Mi hijo me preguntó un día si cuando tuviera doce años (lo que para un niño de ocho o nueve, que tendría entonces, es casi una edad provecta) Spiderman seguiría siendo su superhéroe favorito. Le contesté piadosamente que yo tenía cuarenta y Spiderman era también mi preferido. Resulta conmovedor que a tan tierna edad, uno ya sea capaz de intuir que no siempre pensará igual. Yo mismo, mucho más crecidito, en raros momentos de lucidez me sentía atormentado por la duda de si mi fe veinteañera en la revolución y el socialismo sería eterna. Quién me iba a decir que al cabo de apenas una década yo me convertiría en un acérrimo defensor del mercado libre.
Antes se solía asegurar que con la edad, lo normal era ir perdiendo los ímpetus izquierdistas juveniles. No sé si fue Churchill quien dijo aquello de que "a los veinte años, quien no es de izquierdas no tiene corazón; a los cuarenta, quien es de izquierdas, no tiene cerebro." Pero actualmente, esto no parece corresponderse con la realidad generacional, al menos no en la misma medida que antaño. Quizás sea una falsa impresión mía, pero yo aseguraría que en el presente hay más progres mayores de cuarenta o cincuenta años que antes. Si esto es así, la razón creo que no es difícil de comprender. Hace apenas unas décadas, ser de izquierdas era cosa seria. Uno estaba por la abolición de la propiedad privada, por la economía planificada y la dictadura del proletariado. Es normal que el tiempo acabara curándote de estos delirios, y que escarmentado por haber incurrido en errores tan groseros, acabaras recelando incluso de la izquierda supuestamente moderada.

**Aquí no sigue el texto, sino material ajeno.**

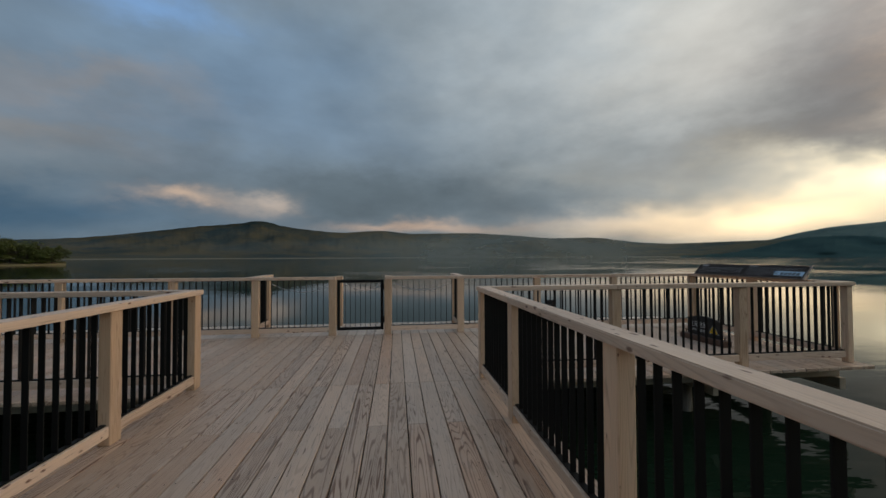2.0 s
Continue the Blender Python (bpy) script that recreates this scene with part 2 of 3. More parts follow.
n.feed(p.inputs["Base Color"], n.mix(muddy, (0.009, 0.022, 0.012), (0.15, 0.105, 0.06)))
bump(n, p, n.math("ADD", n.math("MULTIPLY", fine, n.math("ADD", 0.0016, n.math("MULTIPLY", gust, 0.020))), n.math("MULTIPLY", swell, 0.010)), 1.0, 1.0)
n.feed(p.inputs["Roughness"], n.math("ADD", 0.02, n.math("MULTIPLY", gust, 0.05)))


def growth(name, one, two, scale, rough=0.9):
    m, n, p = material(name, rough)
    place = n.put("ShaderNodeNewGeometry").outputs["Position"]
    f = n.noise(place, scale, 6, 0.65).outputs[0]
    g = n.noise(place, scale * 0.14, 3).outputs[0]
    c = n.mix(n.ramp(f, 0.35, 0.65), one, two)
    n.feed(p.inputs["Base Color"], n.mix(n.math("MULTIPLY", n.ramp(g, 0.4, 0.65), 0.5), c, tuple(a * 1.5 for a in two)))
    p.inputs["Specular IOR Level"].default_value = 0.1
    return m, n, p


FOREST, n, p = growth("far forest slope", (0.016, 0.034, 0.038), (0.075, 0.062, 0.034), 0.0035)
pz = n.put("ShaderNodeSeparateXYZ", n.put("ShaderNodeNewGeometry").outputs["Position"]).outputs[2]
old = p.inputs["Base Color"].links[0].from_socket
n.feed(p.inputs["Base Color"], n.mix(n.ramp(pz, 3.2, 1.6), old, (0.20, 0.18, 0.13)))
p.inputs["Specular IOR Level"].default_value = 0.0
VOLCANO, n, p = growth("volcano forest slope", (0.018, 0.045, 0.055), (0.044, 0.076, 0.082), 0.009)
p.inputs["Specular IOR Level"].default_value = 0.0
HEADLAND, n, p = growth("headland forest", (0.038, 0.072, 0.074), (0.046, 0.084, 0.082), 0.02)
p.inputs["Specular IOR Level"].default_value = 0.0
SHORE, n, p = growth("shore soil and gravel", (0.05, 0.045, 0.035), (0.035, 0.045, 0.02), 0.5)
GRAVEL, n, p = growth("grey beach gravel", (0.20, 0.17, 0.135), (0.58, 0.52, 0.44), 7.0)
bump(n, p, n.noise(n.put("ShaderNodeNewGeometry").outputs["Position"], 9.0, 5).outputs[0], 0.8, 0.08)
ROCK, n, p = growth("wet shore rock", (0.04, 0.037, 0.032), (0.10, 0.092, 0.08), 2.5, 0.6)
bump(n, p, n.noise(n.put("ShaderNodeNewGeometry").outputs["Position"], 6.0, 6).outputs[0], 0.7, 0.1)
BARK, n, p = growth("tree bark", (0.045, 0.035, 0.028), (0.09, 0.075, 0.06), 4.0)

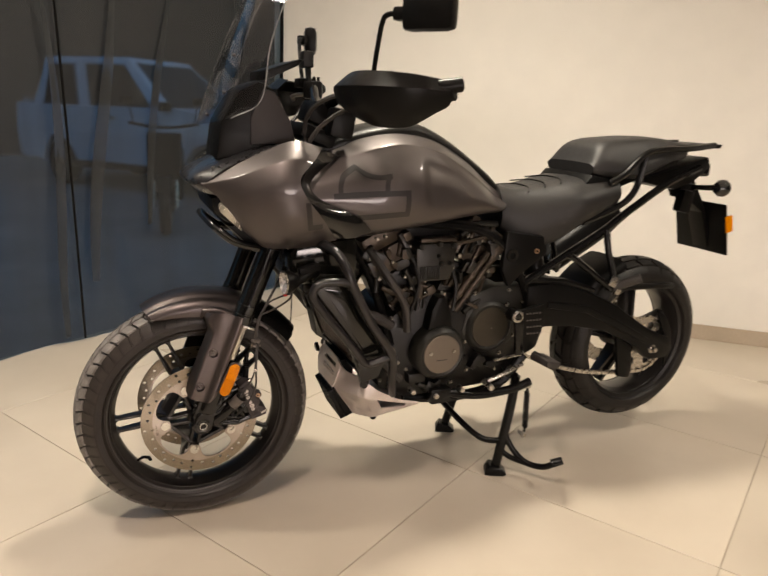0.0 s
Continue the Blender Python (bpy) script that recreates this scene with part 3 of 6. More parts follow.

Sin embargo, hoy ser de izquierdas no requiere la adhesión a principios tan feroces. Lo ha puesto de manifiesto Najat el Hachmi, una escritora catalana de origen marroquí, en un artículo titulado "¿Qué es ser de izquierdas?". A sus treinta añitos, como me pasaba a mí a los veinte, se confiesa alarmada por la posibilidad de dejar de ser de izquierdas "cuando sea mayor".

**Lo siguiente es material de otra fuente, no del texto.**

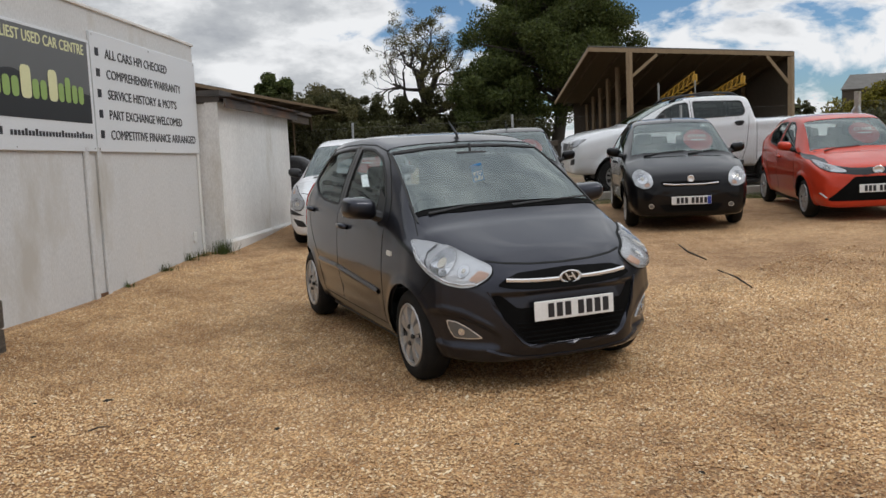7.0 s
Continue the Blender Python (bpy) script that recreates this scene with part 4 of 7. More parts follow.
for s in (1, -1):
    v = "L" if s > 0 else "R"
    # door shuts, trims and handles
    ribbon(sh, "door_gap", [(-0.40, 0.285), (-0.38, 0.60), (-0.38, 0.985), (-0.437, 1.076), (-0.554, 1.197), (-0.70, 1.325), (-0.83, 1.395), (-1.06, 1.436), (-1.39, 1.444)], v, 0.007, M_GAP, car)
    ribbon(sh, "door_gap", [(-1.39, 1.444), (-1.39, 0.285)], v, 0.007, M_GAP, car)
    ribbon(sh, "door_gap", [(-1.39, 1.444), (-1.80, 1.434), (-2.16, 1.405), (-2.315, 1.32), (-2.405, 1.165), (-2.36, 1.06), (-2.22, 0.80), (-1.98, 0.56), (-1.93, 0.285)], v, 0.007, M_GAP, car)
    ribbon(sh, "door_gap", [(-0.40, 0.284), (-1.93, 0.292)], v, 0.007, M_GAP, car)
    ribbon(sh, "door_trim", [(-0.47, 0.487), (-0.60, 0.496), (-1.375, 0.542)], v, 0.040, PAINT_GREY, car, 0.008, 0.010)
    ribbon(sh, "door_trim", [(-1.405, 0.544), (-1.93, 0.547)], v, 0.040, PAINT_GREY, car, 0.008, 0.010)
    decal(sh, "mirror_sail", [(-0.455, 0.985), (-0.60, 0.992), (-0.64, 1.14), (-0.53, 1.085)], v, M_BLACKPL, car, 0.004, 0.006)
    handle(car, sh, -1.21, 0.853, s, PAINT_GREY)
    handle(car, sh, -2.17, 0.925, s, PAINT_GREY)
    mirror(car, sh, -0.53, 0.978, s, PAINT_GREY, 1.06, 1.45)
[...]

"¿Significa -se pregunta- que... no creeré en que todos tenemos derecho a vivir en condiciones de igualdad?"
Y prosigue:
"¿Justificaré que exista gente no sé dónde a quien le saldría más a cuenta practicar la esclavitud que el trabajo remunerado? ¿Pensaré que viva el consumo sin ton ni son y que es mejor deslomarse trabajando para despilfarrar el propio dinero en el último trasto inútil que vivir dignamente con la propia ganancia y disfrutar de ella? Cuando sea mayor, ¿empezaré a creer que quizá la emancipación de las mujeres no fue buena para el mercado de trabajo ni para la educación de los hijos? ¿Dejaré de pensar que cada uno tiene derecho a hacer de su vida lo que le plazca, a acostarse con quien (o qué) quiera? ¿Dejaré de creer que el sexo, la procedencia, el color de la piel o la edad no deberían ser justificantes de discriminaciones? Pues vaya mierda hacerse mayor."

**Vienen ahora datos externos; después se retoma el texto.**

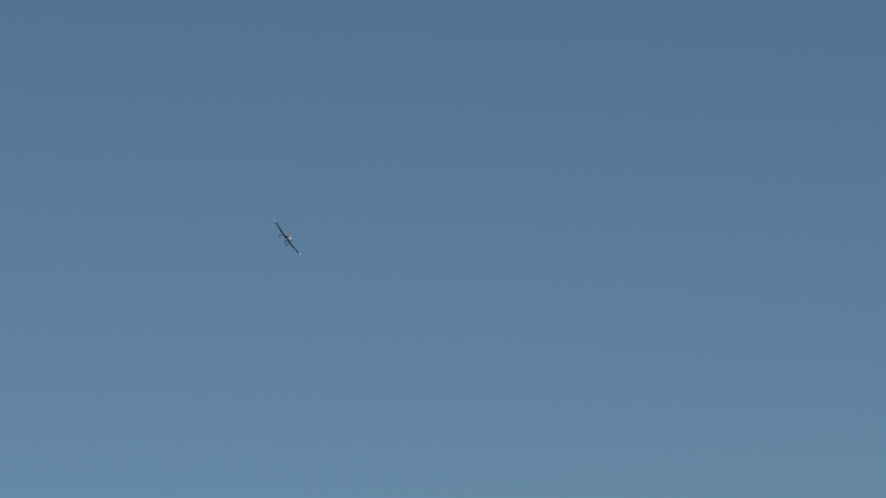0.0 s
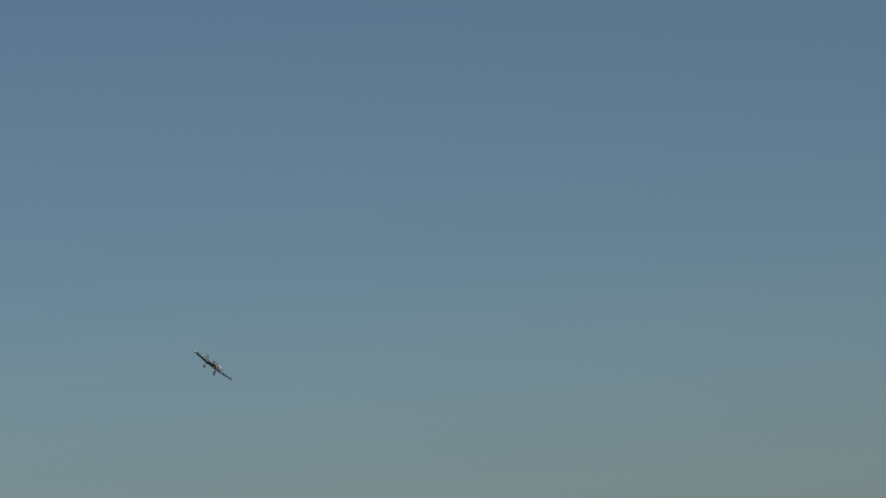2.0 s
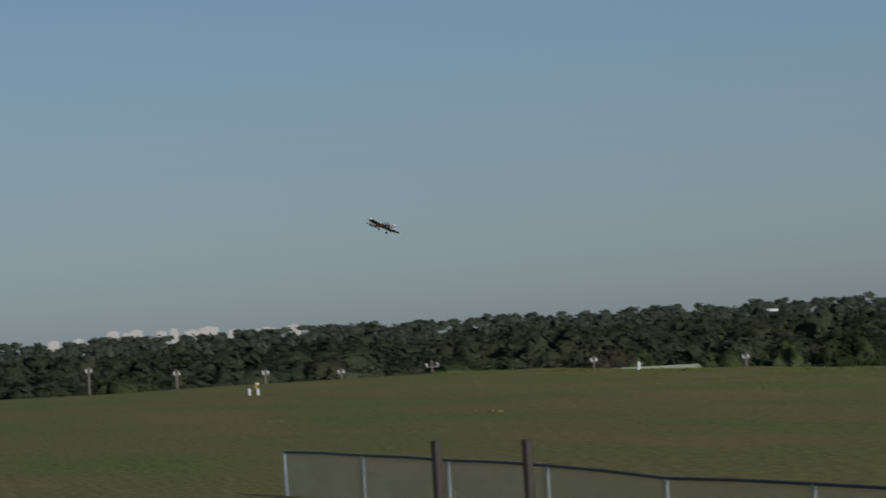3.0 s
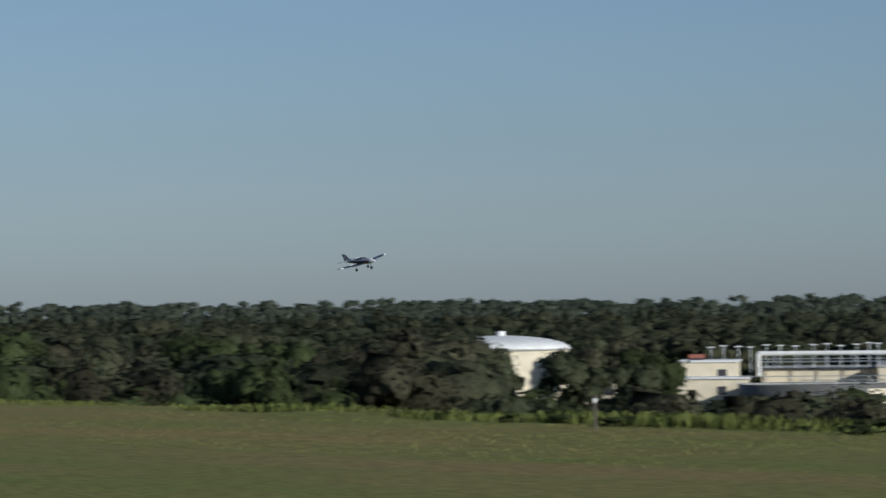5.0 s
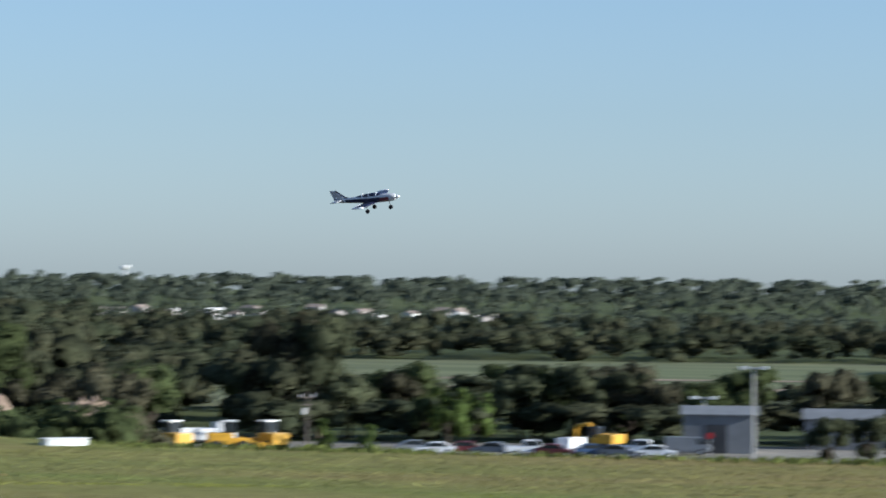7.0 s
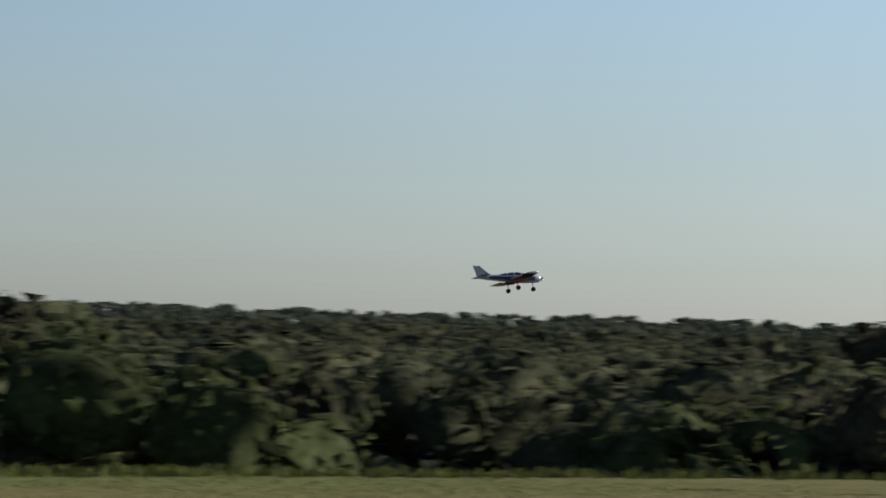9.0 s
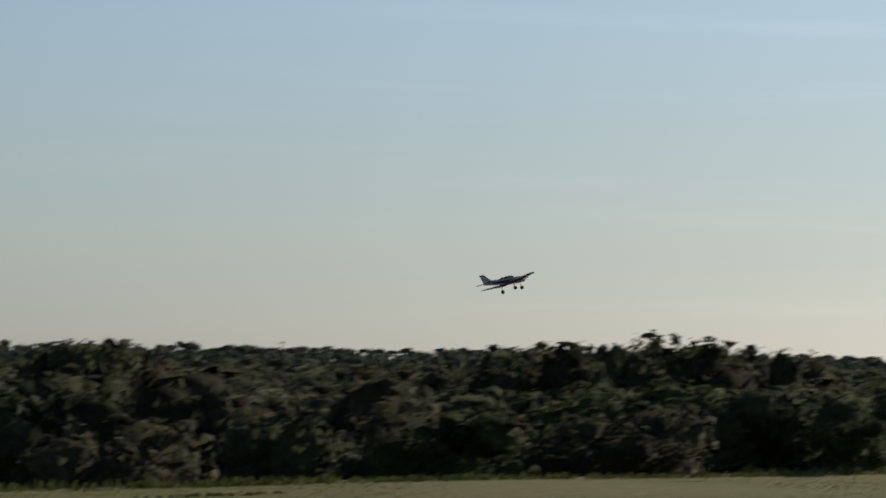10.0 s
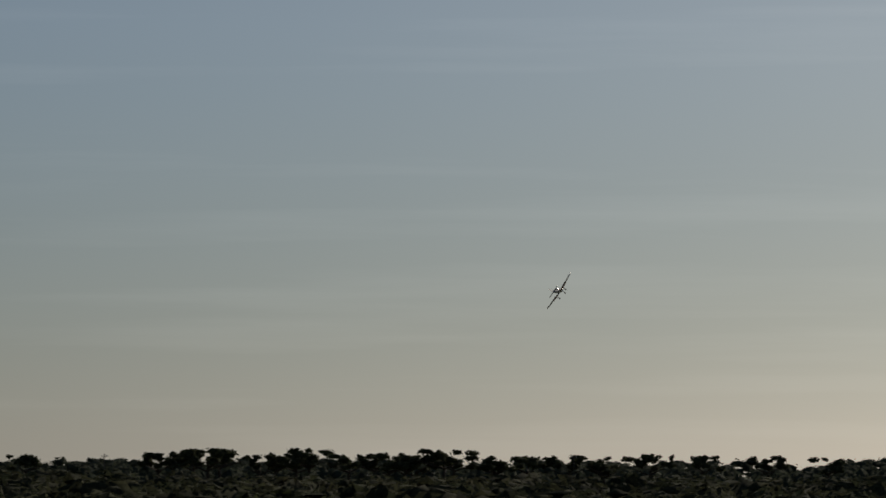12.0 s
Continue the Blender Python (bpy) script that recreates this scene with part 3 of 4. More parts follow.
def build_plane():
    p = thing("model_aeroplane", "white and navy low-wing radio-controlled aeroplane with tricycle wheels, flying", "model aeroplane")
    secs = [(0.50, 0.0, 0.035, 0.035), (0.47, 0.0, 0.055, 0.058), (0.38, 0.0, 0.062, 0.066), (0.22, 0.005, 0.066, 0.072), (0.02, 0.008, 0.066, 0.07), (-0.2, 0.016, 0.05, 0.056), (-0.42, 0.026, 0.033, 0.042), (-0.62, 0.034, 0.014, 0.028)]
    part("fuselage", loft([ring(x, 0, cz, ry, rz) for x, cz, ry, rz in secs]), M["plane_body"], p, "white fuselage", True)
    for side in (1, -1):
        part("fuselage_stripe", loft([[(x, side * (ry + 0.003), cz - rz * 0.6), (x, side * (ry + 0.003), cz + rz * 0.35), (x, side * ry * 0.85, cz + rz * 0.35), (x, side * ry * 0.85, cz - rz * 0.6)] for x, cz, ry, rz in secs[3:-1]]), M["plane_navy"], p, "navy stripe along the fuselage side")
    part("nose_cone", loft([ring(x, 0, 0, r, r, 12) for x, r in ((0.50, 0.034), (0.53, 0.028), (0.555, 0.016), (0.565, 0.004))]), M["plane_white"], p, "white spinner", True)
    pr = bmesh.new()
    for s in (1, -1):
        box(pr, 0.512, 0.517, min(0.02 * s, 0.11 * s), max(0.02 * s, 0.11 * s), -0.008, 0.008)
    part("propeller", pr, M["dark"], p, "black two-bladed propeller")
    part("canopy", loft([ring(x, 0, cz, ry, rz, 12) for x, cz, ry, rz in ((0.27, 0.064, 0.01, 0.006), (0.21, 0.07, 0.045, 0.024), (0.1, 0.074, 0.055, 0.036), (-0.04, 0.072, 0.052, 0.033), (-0.18, 0.066, 0.034, 0.018), (-0.26, 0.062, 0.008, 0.006))]), M["plane_navy"], p, "black canopy over the cockpit", True)
    for x in (0.15, 0.02, -0.1):
        part("canopy_frame", loft([ring(x + dx, 0, 0.073, 0.0565, 0.0375 - 0.06 * abs(x - 0.05), 12) for dx in (-0.006, 0.006)]), M["plane_white"], p, "thin white canopy frame")
    for side in (1, -1):
        part("cowl_flash", loft([[(x, side * (ry + 0.003), cz - rz * 0.55), (x, side * (ry + 0.003), cz + rz * 0.3), (x, side * ry * 0.8, cz + rz * 0.3), (x, side * ry * 0.8, cz - rz * 0.55)] for x, cz, ry, rz in secs[2:4]]), M["plane_maroon"], p, "maroon flash on the cowl")
    for s in (1, -1):
        w = part("wing", panel(0.03 * s, 0.67 * s, 0.17, 0.14, 0.27, 0.218, -0.05, -0.006, 0.13), M["plane_navy"], p, "navy wing with an orange underside panel", True)
        part("wing_tip", panel(0.67 * s, 0.74 * s, 0.14, 0.12, 0.218, 0.18, -0.006, -0.001, 0.12), M["plane_white"], w, "white wing tip", True)
        u = bmesh.new()
        vs = [u.verts.new(v) for v in ((0.10, 0.12 * s, -0.0665), (0.085, 0.38 * s, -0.0475), (-0.05, 0.38 * s, -0.0405), (-0.05, 0.12 * s, -0.0575))]
        u.faces.new(vs)
        r = bmesh.ops.extrude_face_region(u, geom=u.faces[:])
        for v in r["geom"]:
            if isinstance(v, bmesh.types.BMVert):
                v.co.z -= 0.003
        bmesh.ops.recalc_face_normals(u, faces=u.faces)
        part("underside_panel", u, M["plane_orange"], w, "orange underside panel")
        a = part("aileron", boxed(-0.128, -0.09, min(0.2 * s, 0.56 * s), max(0.2 * s, 0.56 * s), -0.03, -0.024), M["plane_white"], w)
        part("tailplane", panel(0.0, 0.25 * s, -0.46, -0.50, 0.15, 0.12, 0.045, 0.047, 0.07), M["plane_grey"], p, "pale grey tailplane", True)
    part("fin", fin_panel([(0.04, -0.33, -0.56, 0.012), (0.10, -0.44, -0.58, 0.009), (0.215, -0.58, -0.625, 0.006)]), M["plane_grey"], p, "pale grey swept fin")
    part("rudder", fin_panel([(0.02, -0.562, -0.625, 0.007), (0.10, -0.582, -0.645, 0.006), (0.22, -0.627, -0.69, 0.004)]), M["plane_grey"], p)
    part("fin_stripe", fin_panel([(0.042, -0.31, -0.385, 0.013), (0.10, -0.425, -0.468, 0.0105), (0.218, -0.572, -0.6, 0.0075)]), M["plane_navy"], p, "navy stripe along the fin's edge")
    for x, y, z0 in ((0.36, 0.0, -0.05), (0.0, 0.17, -0.055), (0.0, -0.17, -0.055)):
        leg = part("landing_leg", rodded((x, y, z0), (x + 0.01, y * 1.1, -0.155), 0.006), M["dark"], p, "thin wire undercarriage leg")
        wh = part("wheel", rodded((x + 0.01, y * 1.1 - 0.016, -0.17), (x + 0.01, y * 1.1 + 0.016, -0.17), 0.036, seg=16), M["rubber"], leg, "black rubber wheel")
    return p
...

O sea, que para esta joven, dejar de ser de izquierdas, o lo que es lo mismo, ser de derechas, es estar contra la igualdad, en contra de que la mujer trabaje fuera de casa, en contra de los gays y a favor del consumismo derrochador, la xenofobia, la explotación y el racismo. No precisa si también te tiene que gustar el Fari y hay que ser hincha del Atlético de Madrid, pero si este es el esquema predominante, uno entiende que sólo una minoría de españoles se confiesen de derechas en las encuestas, incluso entre los que ya tienen una cierta edad. Ser de izquierdas es hoy mucho más fácil. No se necesita pensar, ni leer, basta con ver la tele y tener sentimientos normales, del tipo de sentir compasión por la imagen de un niño africano desnutrido, aunque no sepamos muy bien en qué país ni en qué momento ha sido tomada. De hecho, es preferible ignorar estos detalles; así es más sencillo culpar al neoliberalismo.